Dans un article publié en septembre 2015, j’analysais la stratégie sioniste vis-à-vis de la Russie [2], laquelle se combinait à la géostratégie étasunienne.

Israël, via le lobby pro-israélien [3], utilise, en particulier depuis le tournant du 11 septembre 2001, les États-Unis et l’OTAN comme un outil de destruction des alliés historiques de la Russie au Proche-Orient, opposant plus encore Russes et Américains. En parallèle, les dirigeants sionistes tentent, via des intermédiaires, de négocier avec la Russie afin qu’elle abandonne ses alliés syriens et iraniens. En juillet 2013, le prince Bandar, en qualité de représentant de l’Arabie saoudite (alliée d’Israël), a rencontré Vladimir Poutine, pendant la crise syrienne. Bandar aurait au cours de l’entretien proposé un accord économique, pétrolier et gazier à Vladimir Poutine, en échange de quoi, celui-ci devrait lâcher l’Iran, abandonner le président Assad et livrer la Syrie aux terroristes [4]. J’analysais à l’époque le feu allumé quelques mois plus tard en Ukraine comme une réponse américano-israélienne au refus russe. D’ailleurs, Israël s’apprêtait à livrer des armes à l’Ukraine un ou deux mois après le début de la guerre civile. Poutine avait alors mis en garde l’État juif [5].

 

Notes

[1] https://strategika.fr/2022/02/26/le...

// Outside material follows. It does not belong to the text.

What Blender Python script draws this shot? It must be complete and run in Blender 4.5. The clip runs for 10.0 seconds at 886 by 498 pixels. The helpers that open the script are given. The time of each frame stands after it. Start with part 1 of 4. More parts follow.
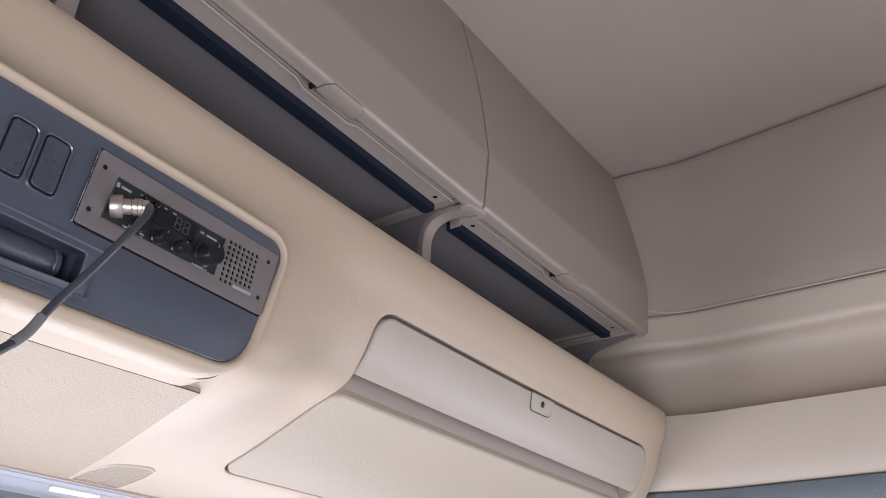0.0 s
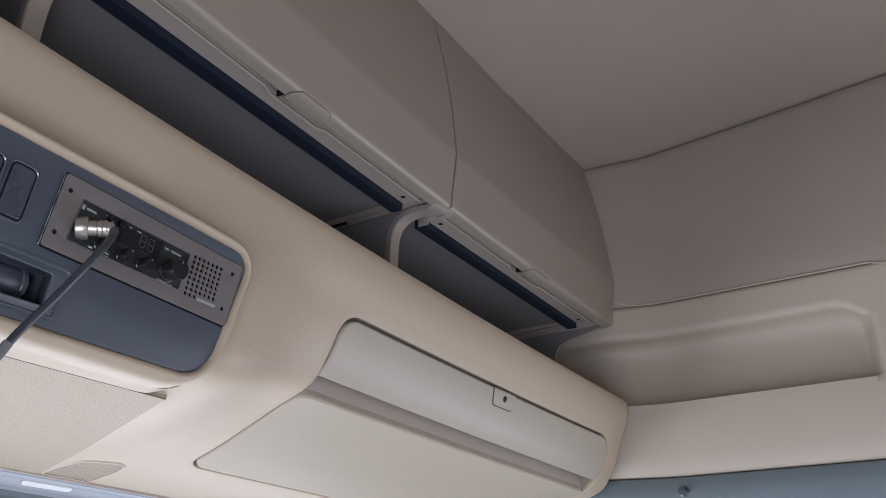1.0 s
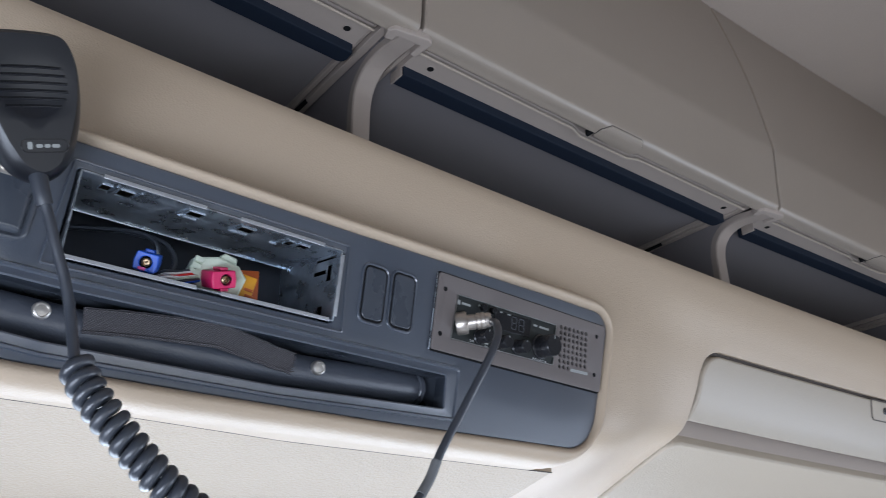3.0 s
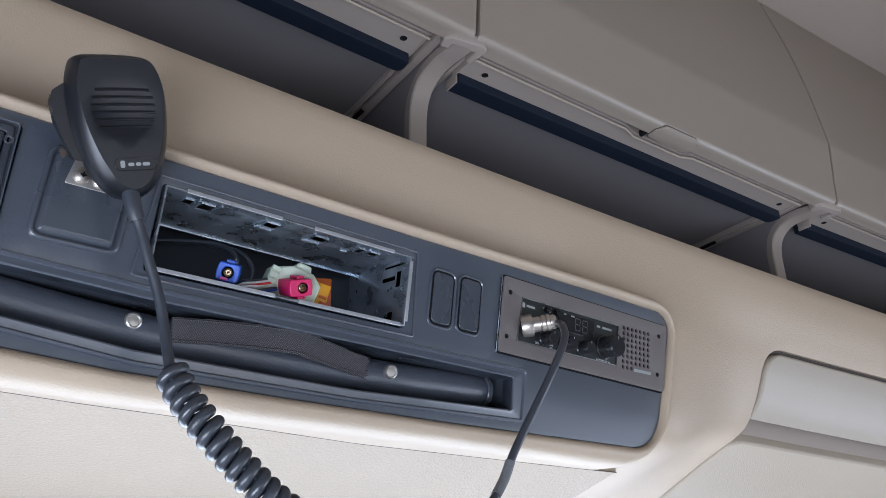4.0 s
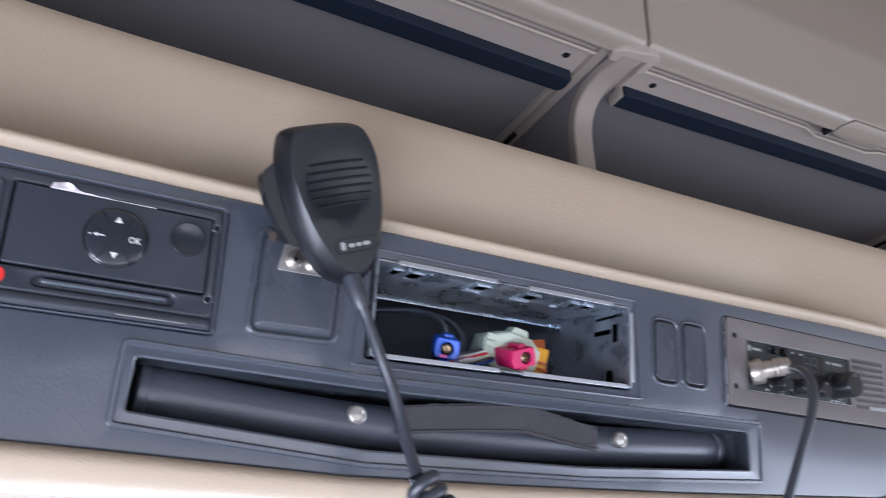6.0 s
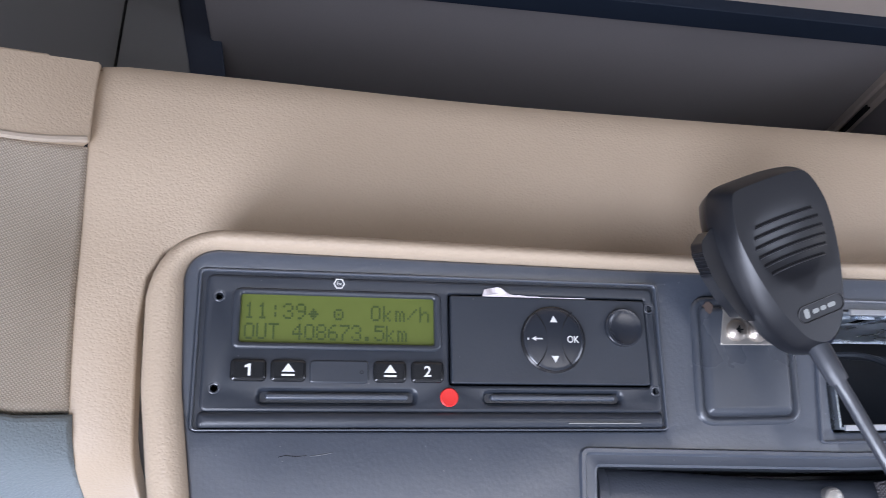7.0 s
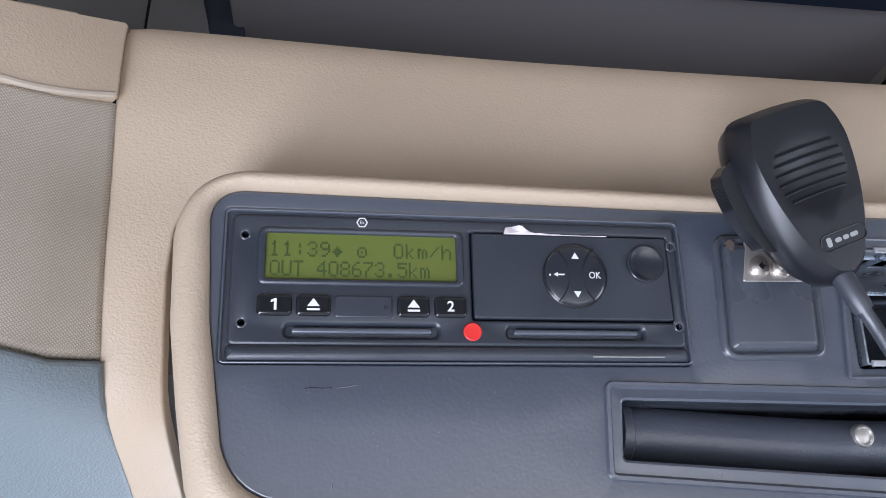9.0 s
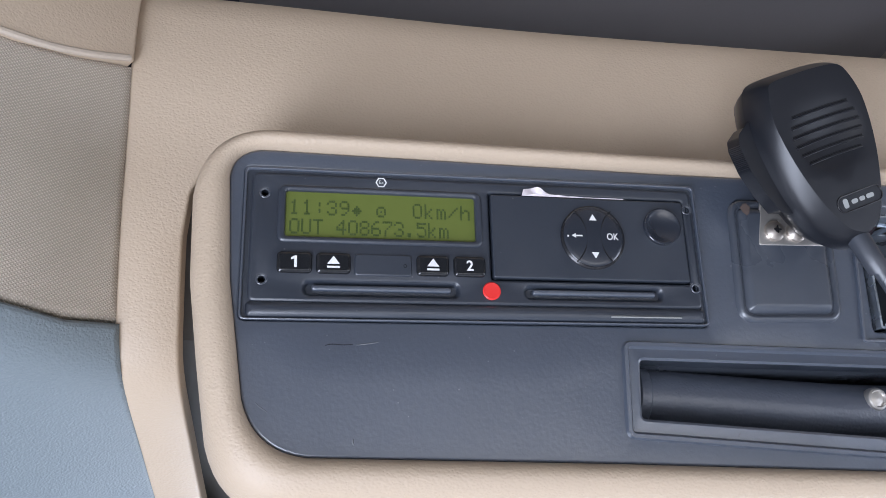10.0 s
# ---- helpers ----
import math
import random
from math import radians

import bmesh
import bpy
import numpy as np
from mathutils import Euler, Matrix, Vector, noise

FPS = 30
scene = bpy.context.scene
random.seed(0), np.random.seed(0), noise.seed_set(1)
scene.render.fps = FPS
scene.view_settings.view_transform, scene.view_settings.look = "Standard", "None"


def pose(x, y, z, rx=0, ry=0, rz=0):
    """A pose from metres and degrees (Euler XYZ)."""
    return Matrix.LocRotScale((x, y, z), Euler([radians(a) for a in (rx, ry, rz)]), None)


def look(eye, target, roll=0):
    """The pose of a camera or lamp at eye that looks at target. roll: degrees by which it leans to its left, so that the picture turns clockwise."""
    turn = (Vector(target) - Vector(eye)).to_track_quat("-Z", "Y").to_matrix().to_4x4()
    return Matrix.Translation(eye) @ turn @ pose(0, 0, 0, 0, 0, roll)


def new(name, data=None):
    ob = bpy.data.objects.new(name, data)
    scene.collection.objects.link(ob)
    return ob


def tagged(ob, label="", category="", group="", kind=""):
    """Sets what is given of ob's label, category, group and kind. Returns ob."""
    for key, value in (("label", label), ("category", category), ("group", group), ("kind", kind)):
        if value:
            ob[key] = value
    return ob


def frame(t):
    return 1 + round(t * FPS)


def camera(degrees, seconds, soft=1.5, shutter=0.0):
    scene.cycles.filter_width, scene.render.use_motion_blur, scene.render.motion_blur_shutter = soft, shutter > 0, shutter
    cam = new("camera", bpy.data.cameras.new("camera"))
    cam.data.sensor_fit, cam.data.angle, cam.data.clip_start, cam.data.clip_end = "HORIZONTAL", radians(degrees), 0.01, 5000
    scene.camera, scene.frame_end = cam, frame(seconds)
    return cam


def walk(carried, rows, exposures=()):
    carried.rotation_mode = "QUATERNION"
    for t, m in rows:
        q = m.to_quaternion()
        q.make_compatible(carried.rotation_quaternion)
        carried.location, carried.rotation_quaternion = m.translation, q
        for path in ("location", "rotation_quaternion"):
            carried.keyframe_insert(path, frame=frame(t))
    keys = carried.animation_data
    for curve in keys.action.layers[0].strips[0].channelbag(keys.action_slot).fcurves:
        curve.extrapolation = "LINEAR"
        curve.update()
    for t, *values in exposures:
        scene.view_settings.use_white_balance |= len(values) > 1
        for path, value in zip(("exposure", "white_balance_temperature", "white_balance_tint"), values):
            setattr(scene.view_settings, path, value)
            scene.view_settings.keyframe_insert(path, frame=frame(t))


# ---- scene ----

[2] http://www.geopolintel.fr/article97...

[3] John J. Mearsheimer et Stephen M. Walt, Le Lobby pro-israélien et la politique étrangère américaine, La Découverte, 2007.

[4] Al Manar, « Ce qui n’a pas été révélé de la rencontre orageuse Bandar-Poutine », 21 août 2013.

[5] Sputnik, « Poutine met Israël en garde contre les livraisons d’armes à Kiev », 18 avril 2015.